Optional higher-capability models for --extract-entries:
| Model | Input | Output | Per page (NER only) | 1,900 pages | 1,900 pages + --flex |
|---|---|---|---|---|---|
gemini-3.1-flash-lite (default) |
$0.25/1M | $1.50/1M | $0.0055 | $10.50 | $5.25 |
gemini-3-flash-preview |
$0.50/1M | $3.00/1M | $0.011 | $21 | $10.50 |
gemini-3.1-pro-preview |
$2.00/1M | $12.00/1M | $0.045 | $85 | $42.50 |
Free tier: The Gemini API free tier (no billing required) covers both models at no charge, subject to rate limits of 15 requests/minute and approx. 1,500 requests/day. A single 100-page volume (approx. 200 API calls total) fits comfortably within a single day’s free quota, though the 15 RPM cap means the API stages take 15–20 minutes rather than a few minutes. For a full multi-volume corpus you will either need billing enabled or spread the run across several days.
Chandra OCR (--chandra-ocr) uses a local 5B model — no API key or API cost. Requires GPU.
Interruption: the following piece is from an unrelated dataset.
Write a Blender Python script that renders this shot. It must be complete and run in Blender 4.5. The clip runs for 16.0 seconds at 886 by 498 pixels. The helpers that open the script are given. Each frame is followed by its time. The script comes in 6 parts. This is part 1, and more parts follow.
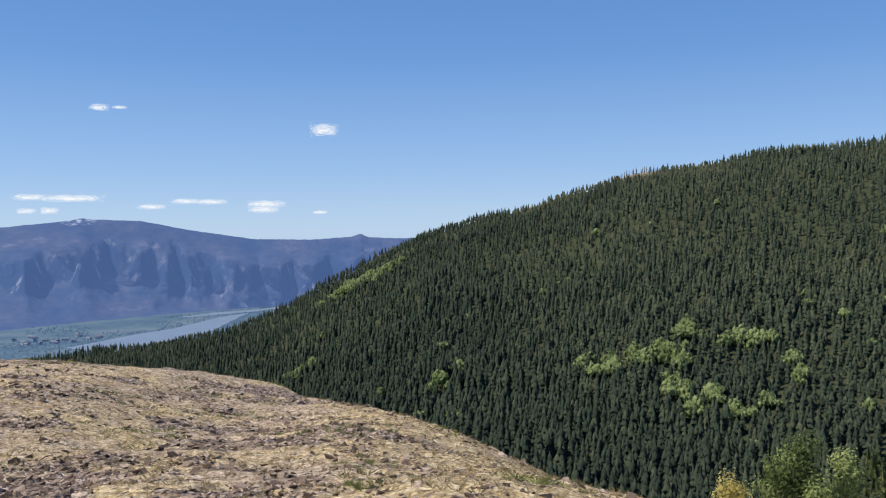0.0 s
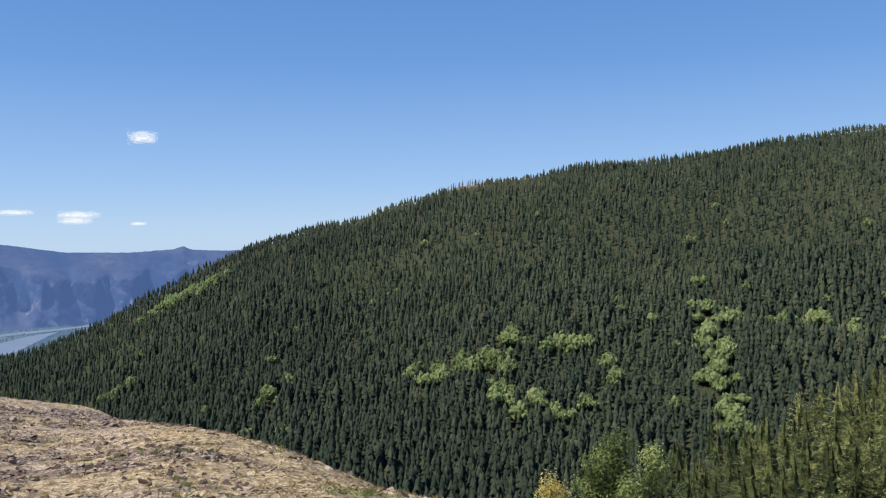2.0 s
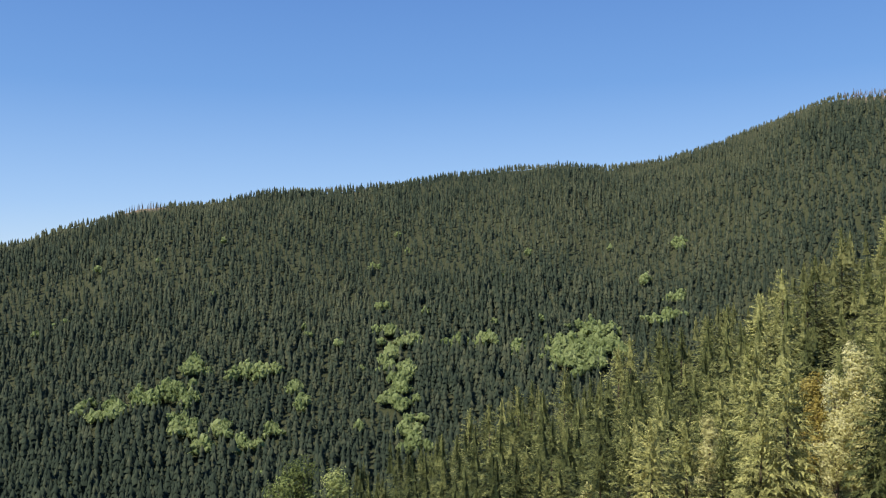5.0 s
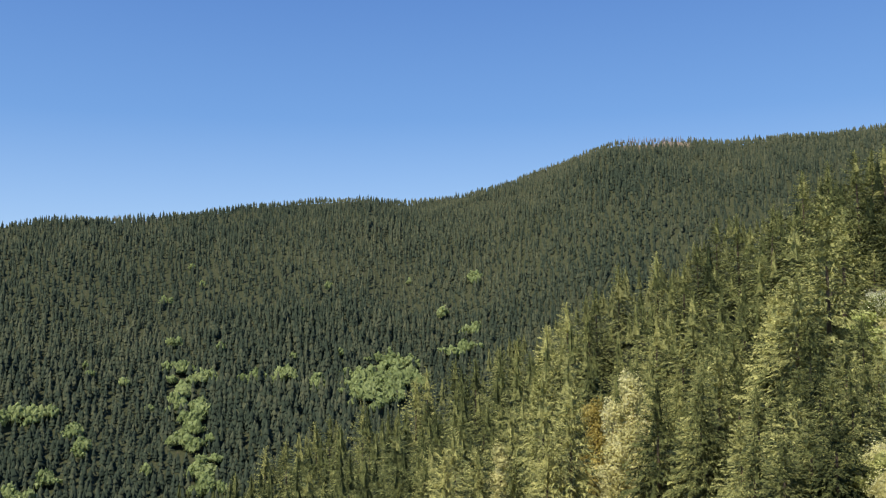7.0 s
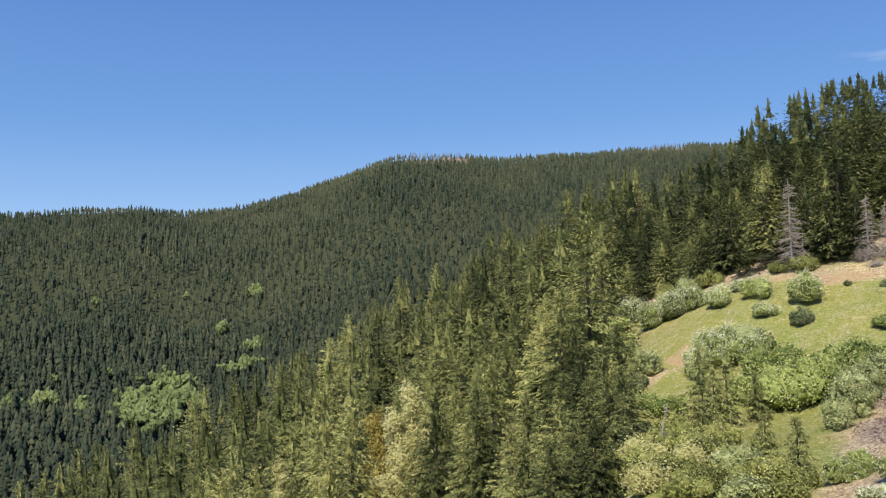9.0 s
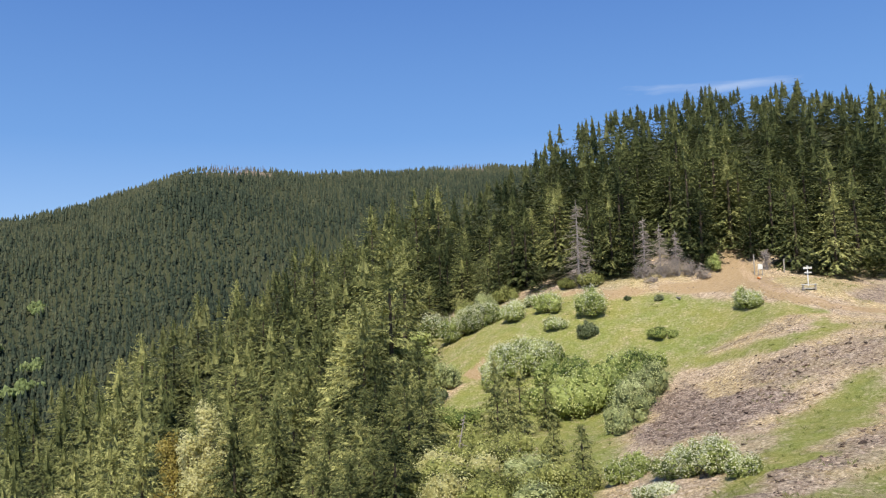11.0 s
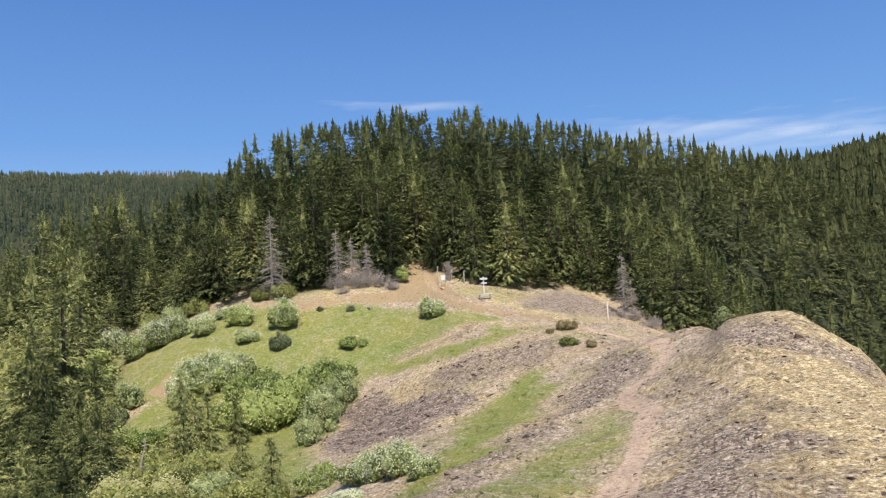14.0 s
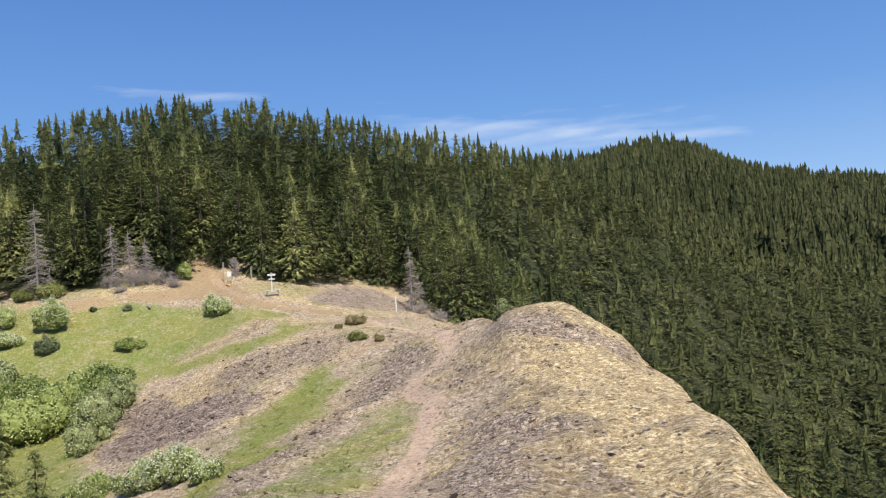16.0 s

The --geocode stage uses Nominatim (free, city-level accuracy) by default. Setting GOOGLE_MAPS_API_KEY enables address-level geocoding at roughly $0.005/request. Google Maps includes a $200/month free credit, which covers approx. 40,000 geocoding requests — more than the entire Green Books corpus.
The stages that use significant compute are Surya OCR (--surya-ocr, --surya-detect, --review-alignment) and Chandra OCR (--chandra-ocr). Gemini API stages are network-bound and run equally fast everywhere.
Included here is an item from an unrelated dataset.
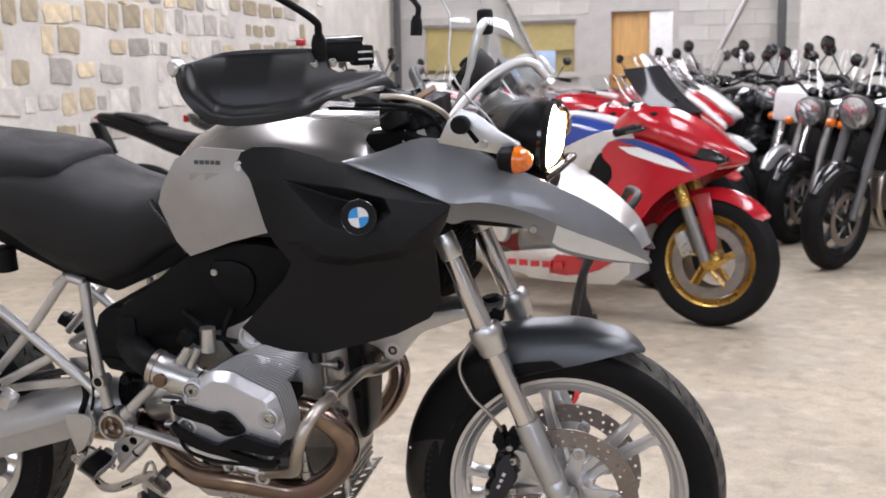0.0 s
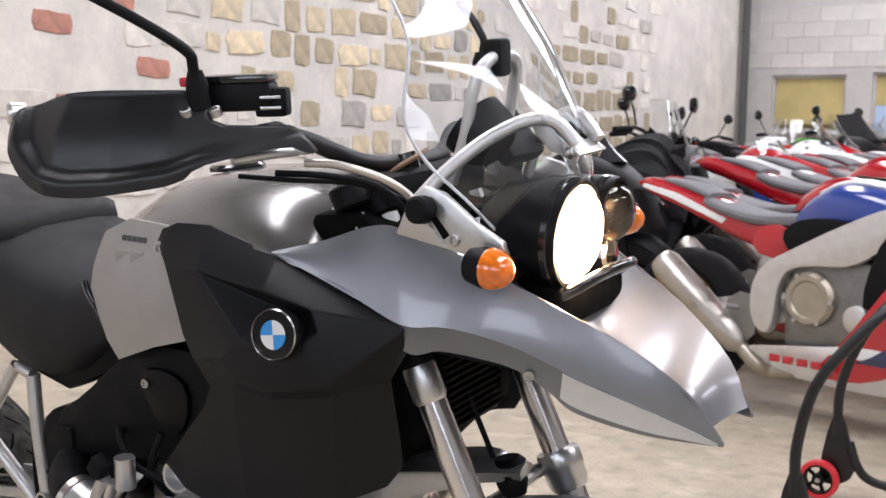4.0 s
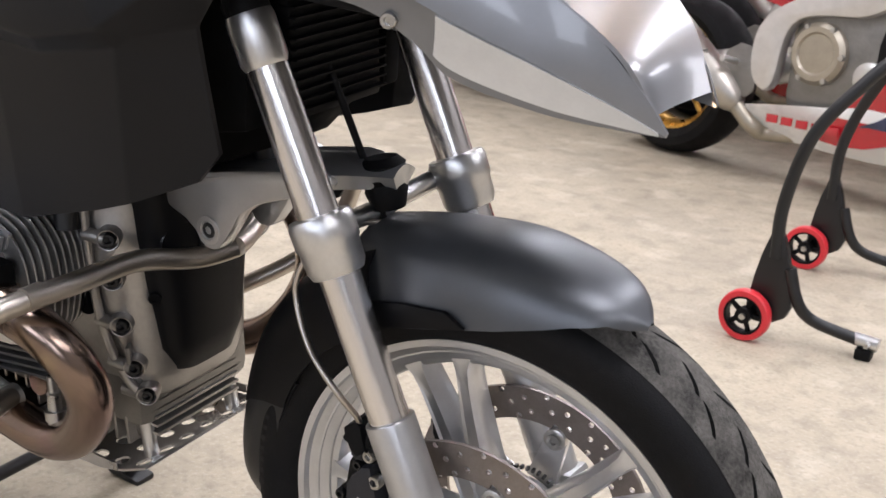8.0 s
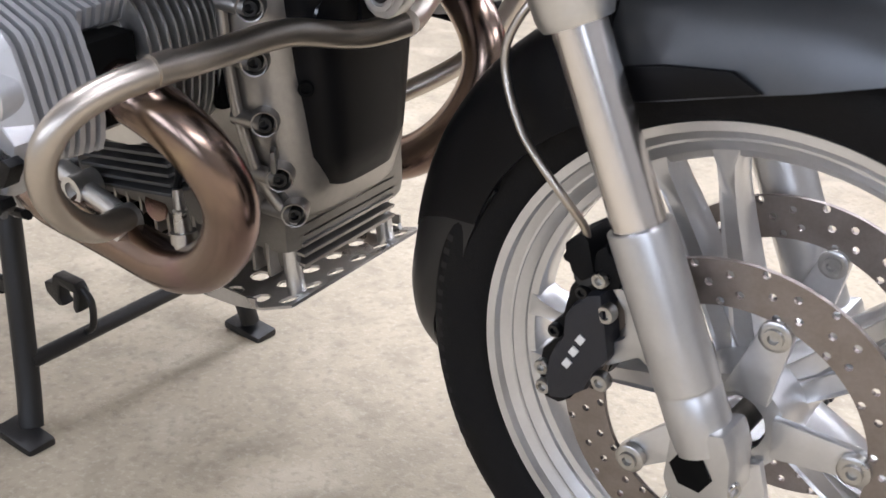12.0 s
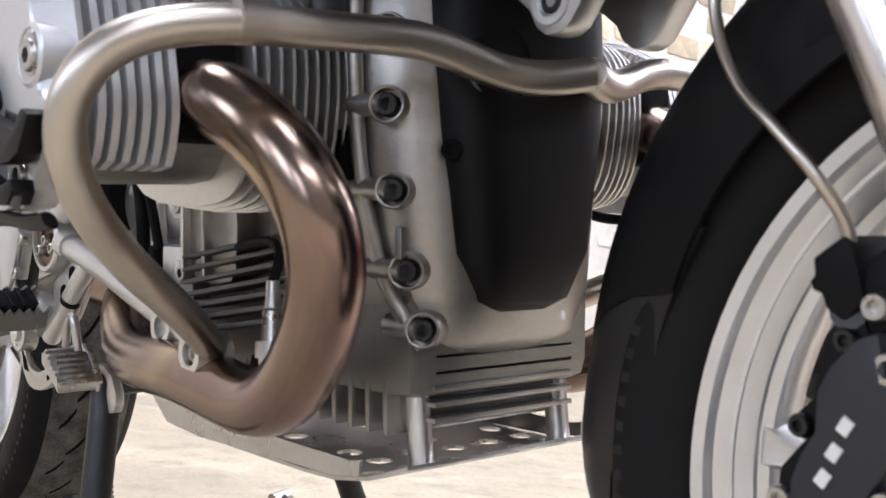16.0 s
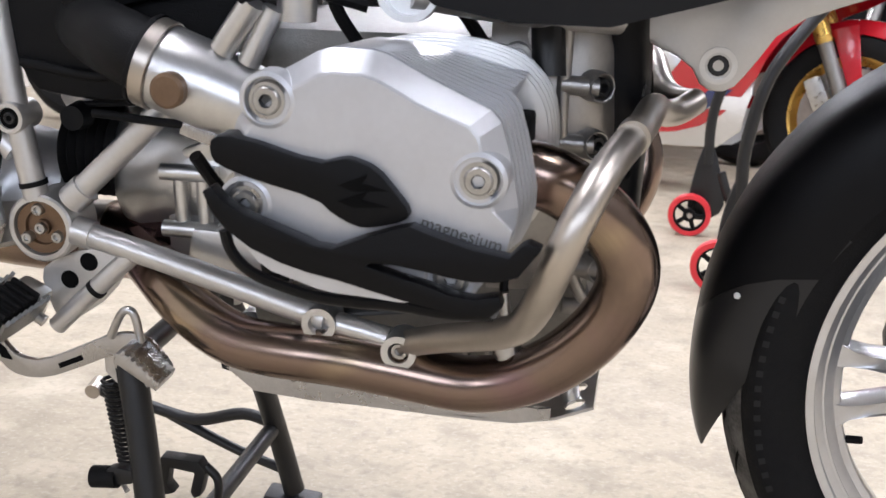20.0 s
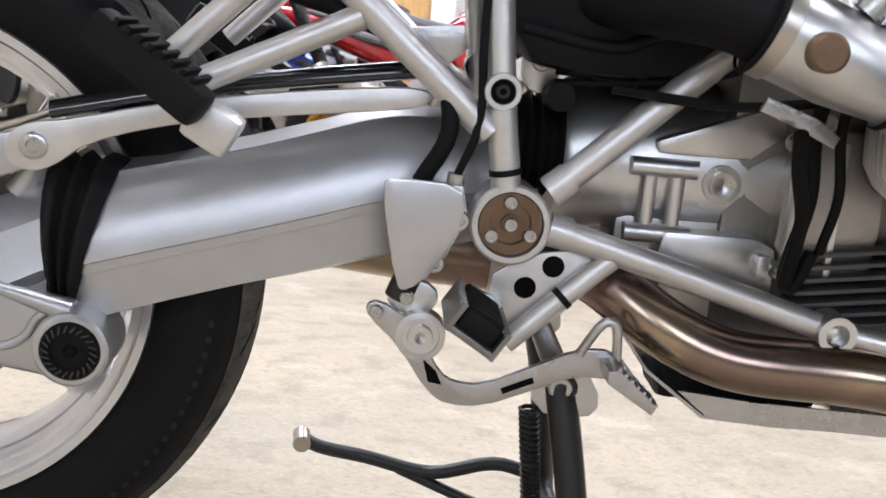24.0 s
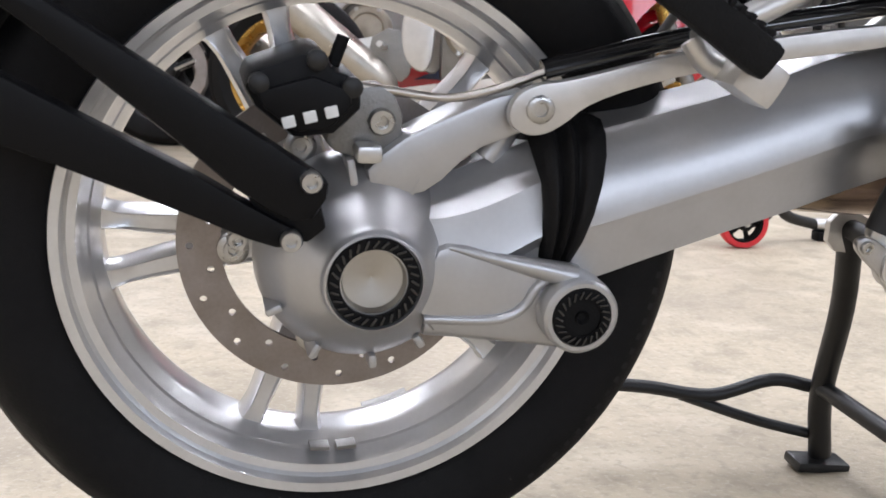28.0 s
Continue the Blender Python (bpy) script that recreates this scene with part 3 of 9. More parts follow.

| Platform | Cost | Surya OCR (200 pages) | Notes |
|---|---|---|---|
| Mac (M-series, 16 GB+) | $0 (electricity) | 5–8 min (MPS, --batch-size 4) |
Good for development and single-volume runs |
| Mac (8 GB) | $0 | 10–15 min (MPS, --batch-size 1–2) |
Works; reduce batch size if OOM errors occur |
| Google Colab (free T4) | $0 | 2–3 min (CUDA, --batch-size 8) |
Sessions expire; T4 not always available; --review-alignment requires a tunnel (e.g. ngrok) |
| Google Colab Pro | $10/month | 1–2 min (T4/L4, --batch-size 8) |
Reliable GPU access, longer sessions |
| Google Colab Pro+ | $50/month | <1 min (A100, --batch-size 16) |
Background execution; best for large multi-volume runs |
The pipeline is designed so the compute-heavy steps (Surya OCR, interactive alignment review) can run on a GPU machine while everything else (downloading, Gemini OCR, entry extraction, geocoding, map generation) runs fine on a laptop.
A ready-to-run Colab notebook covering Surya OCR, alignment, and review is in colab/ocr-align-review.ipynb.